Nel caso specifico le fatture erano relative agli anni 2006 e 2007, gli avvisi di accertamento sono stati notificati nel 2011, il processo verbale di constatazione è del 5-10-2011, la richiesta di applicazione della pena è del 17-9-2012, la pena è stata applicata il 6-2-2013, i ricorsi dinanzi alla CTP sono dell’11-10-2012).
Dunque tra l’accertamento in sede tributaria ed il procedimento penale, la denunciata violazione del ne bis in idem – neppure peraltro denunciata in relazione al parametro di cui all’art. 4 del Protocollo n. 7 alla Convezione europea dei diritti dell’uomo, quali interpretati dalla Cedu, cui il giudice nazionale è tenuto ad ispirarsi nell’applicazione di norme interne (Cass., sez.un.
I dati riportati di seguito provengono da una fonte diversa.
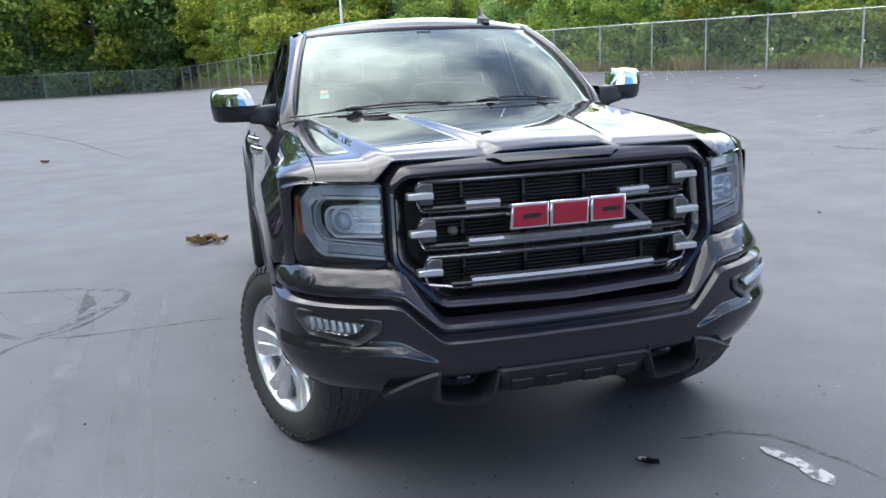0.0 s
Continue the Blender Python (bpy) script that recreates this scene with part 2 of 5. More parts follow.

Penali, 28 aprile 2016, dep. 14 febbraio 2016, n. 27620) – non è riscontrabile nella fattispecie in esame, in cui alla sanzione amministrativa deve riconoscersi natura sostanzialmente penale (Cass.pen., sez 3, 22 settembre 2017, dep. 14 febbraio 2018, n. 6693).
Insomma lo stacco temporale tra le due sanzioni, se non abbiamo capito male, sono legittime (anche se l’amministrativa ha di fatto connotazione “penale”) per il fatto che i tempi di irrogazione delle sanzioni non sono tali che tra il procedimento amministrativo e quello penale sussista una connessione sostanziale e temporale sufficientemente stretta, tale che le due sanzioni siano parte di un unico sistema.
Avevamo un’idea abbastanza chiara dei principi di matrice europea. Essa diviene assai meno chiara dopo questa pronuncia.